# Exercise goal:
Whenever a line below holds the word "target", copy that line.

# Information shown:
---+---

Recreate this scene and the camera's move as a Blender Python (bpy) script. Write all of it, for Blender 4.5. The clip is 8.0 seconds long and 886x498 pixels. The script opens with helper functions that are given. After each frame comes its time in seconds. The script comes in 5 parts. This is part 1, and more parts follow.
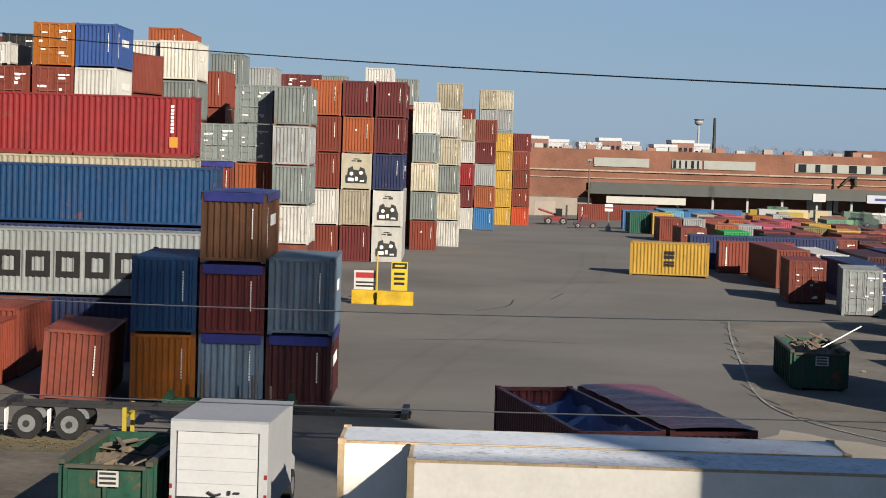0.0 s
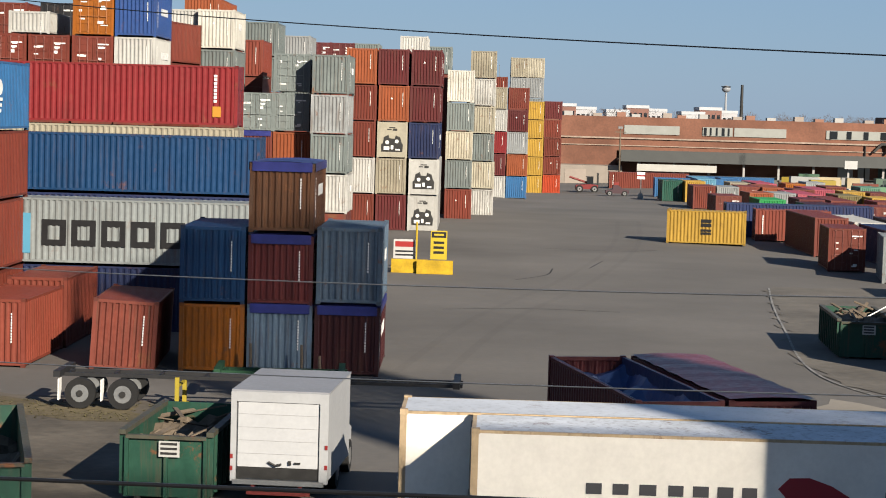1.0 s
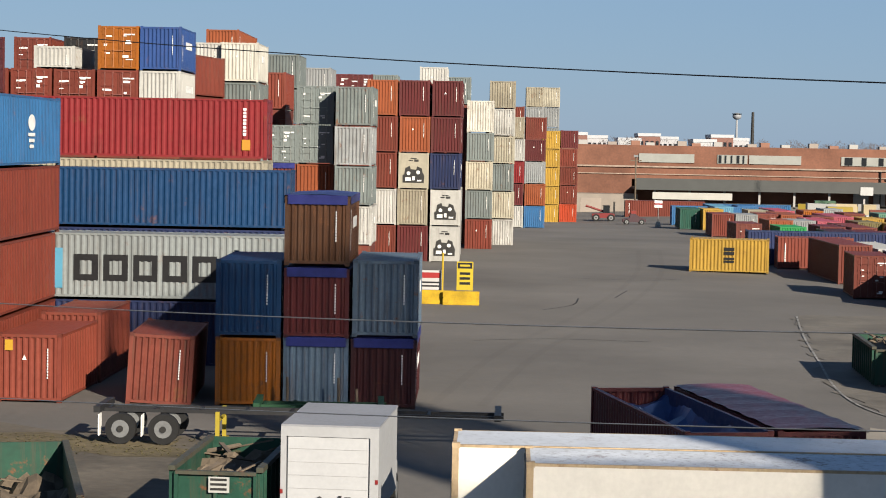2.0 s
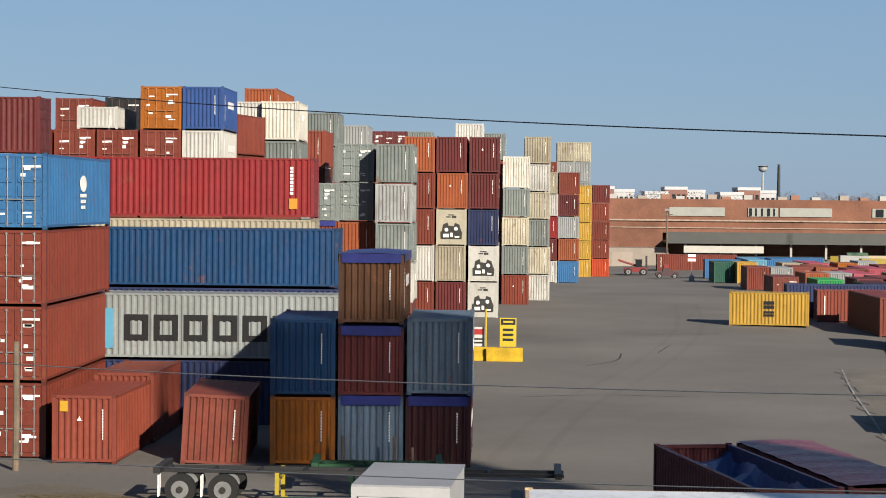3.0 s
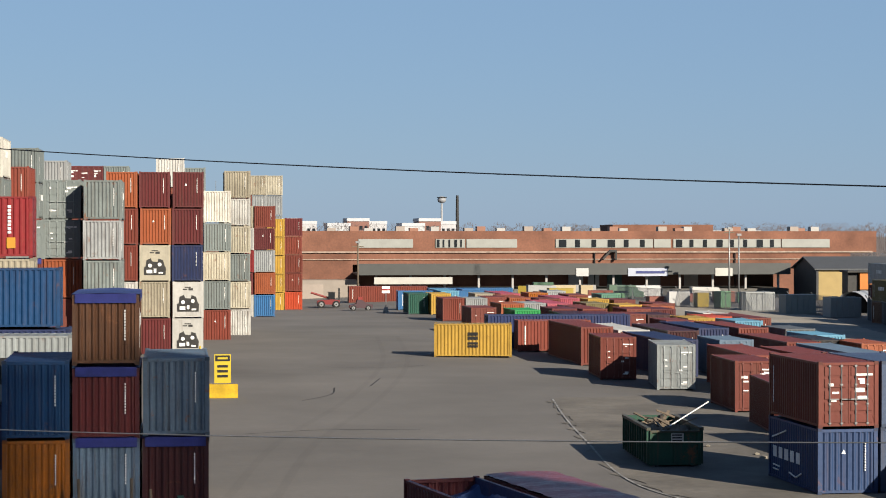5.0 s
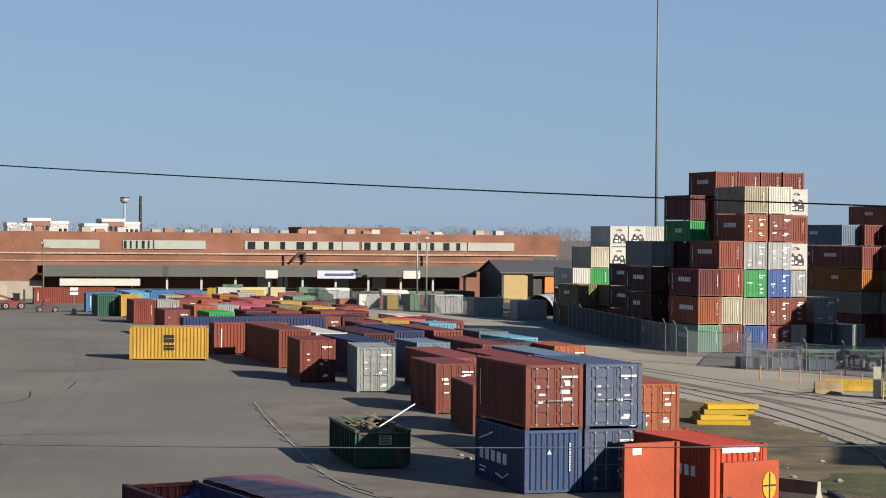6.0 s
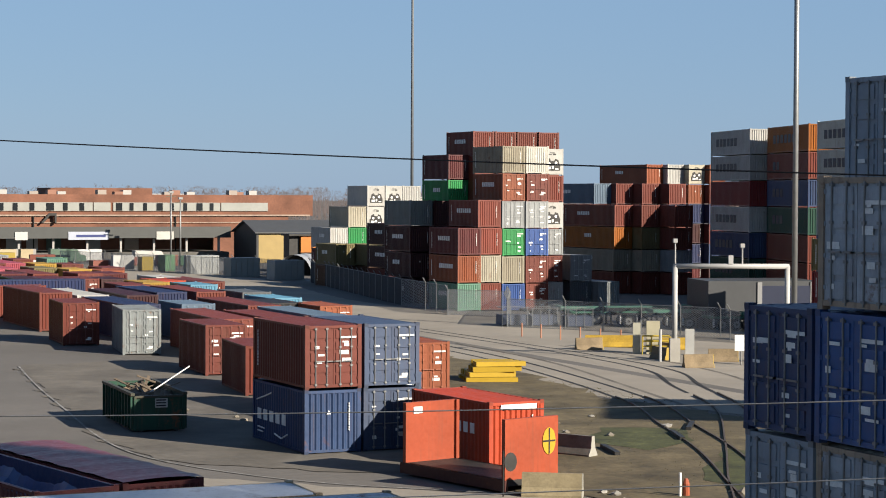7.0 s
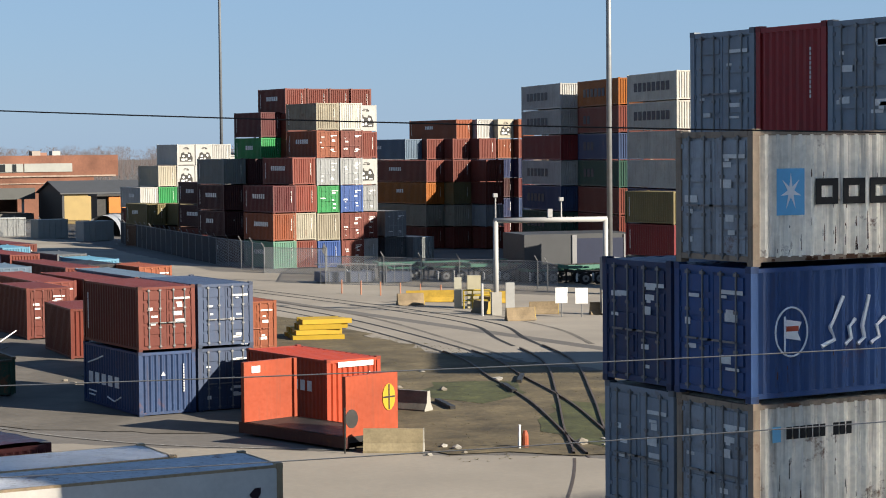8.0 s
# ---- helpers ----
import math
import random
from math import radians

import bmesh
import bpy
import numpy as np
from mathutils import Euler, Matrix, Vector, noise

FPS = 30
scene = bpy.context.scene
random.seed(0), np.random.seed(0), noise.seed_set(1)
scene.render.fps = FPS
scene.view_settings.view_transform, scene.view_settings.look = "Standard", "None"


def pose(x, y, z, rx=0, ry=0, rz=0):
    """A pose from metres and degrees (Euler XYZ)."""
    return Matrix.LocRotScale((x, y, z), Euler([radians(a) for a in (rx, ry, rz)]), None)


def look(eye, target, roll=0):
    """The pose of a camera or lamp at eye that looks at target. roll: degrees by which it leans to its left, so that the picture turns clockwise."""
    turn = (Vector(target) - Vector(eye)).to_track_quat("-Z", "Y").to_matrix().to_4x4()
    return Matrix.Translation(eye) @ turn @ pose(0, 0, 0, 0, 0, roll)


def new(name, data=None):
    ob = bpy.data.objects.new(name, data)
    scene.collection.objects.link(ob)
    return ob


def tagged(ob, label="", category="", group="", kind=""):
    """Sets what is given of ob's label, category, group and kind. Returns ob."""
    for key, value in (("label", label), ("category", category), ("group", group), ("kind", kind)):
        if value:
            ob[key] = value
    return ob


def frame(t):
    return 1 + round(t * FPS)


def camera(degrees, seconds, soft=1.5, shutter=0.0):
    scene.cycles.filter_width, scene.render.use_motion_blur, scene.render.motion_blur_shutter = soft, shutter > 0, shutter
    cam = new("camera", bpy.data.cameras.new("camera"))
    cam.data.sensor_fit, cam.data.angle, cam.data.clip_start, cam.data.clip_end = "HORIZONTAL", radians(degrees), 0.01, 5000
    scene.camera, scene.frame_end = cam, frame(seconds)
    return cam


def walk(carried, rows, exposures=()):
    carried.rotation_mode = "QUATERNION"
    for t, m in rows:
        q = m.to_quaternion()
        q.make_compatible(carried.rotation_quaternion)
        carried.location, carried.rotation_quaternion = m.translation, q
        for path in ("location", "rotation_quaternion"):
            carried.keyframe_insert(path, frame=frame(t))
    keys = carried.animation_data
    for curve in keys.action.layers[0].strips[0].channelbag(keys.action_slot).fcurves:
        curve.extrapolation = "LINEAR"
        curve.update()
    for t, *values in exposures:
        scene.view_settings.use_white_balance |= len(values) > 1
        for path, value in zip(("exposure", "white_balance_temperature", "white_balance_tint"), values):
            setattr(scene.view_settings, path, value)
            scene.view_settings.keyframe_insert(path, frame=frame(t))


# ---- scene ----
from itertools import product
from mathutils.geometry import delaunay_2d_cdt

cam = camera(25.0, 8.0, soft=1.0)
walk(cam, [
    (0, look((-0.000, 0.000, 9.892), (-0.000, 49.935, 7.345), 1.76)),
    (0.5, look((-0.436, 0.054, 9.908), (-0.837, 49.962, 6.900), 1.95)),
    (1, look((-0.873, 0.076, 9.925), (-1.477, 49.959, 6.555), 1.62)),
    (1.2, look((-1.061, 0.089, 9.934), (-1.792, 49.969, 6.543), 1.46)),
    (2.5, look((-2.358, 0.193, 10.006), (-3.393, 50.147, 8.142), 0.84)),
    (3, look((-2.921, 0.187, 10.045), (-4.438, 50.148, 8.779), 0.54)),
    (3.5, look((-3.443, 0.181, 10.101), (-5.043, 50.148, 9.247), 0.30)),
    (4, look((-4.001, 0.132, 10.155), (-4.334, 50.127, 9.497), 0.05)),
    (4.2, look((-4.235, 0.100, 10.175), (-3.609, 50.093, 9.559), 0.00)),
    (5.5, look((-5.693, -0.076, 10.295), (4.974, 48.772, 9.967), 0.22)),
    (6, look((-6.357, -0.066, 10.321), (7.906, 47.855, 9.966), 0.50)),
    (6.5, look((-6.995, -0.044, 10.347), (10.375, 46.837, 9.635), 0.51)),
    (7, look((-7.629, 0.045, 10.389), (12.553, 45.771, 9.054), 0.24)),
    (7.5, look((-8.239, 0.206, 10.426), (14.349, 44.769, 8.460), -0.12)),
    (8, look((-8.804, 0.409, 10.445), (15.764, 43.888, 8.001), -0.55)),
], exposures=[(0, 1.16), (1.0, 1.22), (2.5, 1.2), (4.2, 1.22), (5.5, 1.275), (6.5, 1.30), (7.5, 1.45), (8, 1.52)])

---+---

# Output below:
def look(eye, target, roll=0):
    """The pose of a camera or lamp at eye that looks at target. roll: degrees by which it leans to its left, so that the picture turns clockwise."""
    turn = (Vector(target) - Vector(eye)).to_track_quat("-Z", "Y").to_matrix().to_4x4()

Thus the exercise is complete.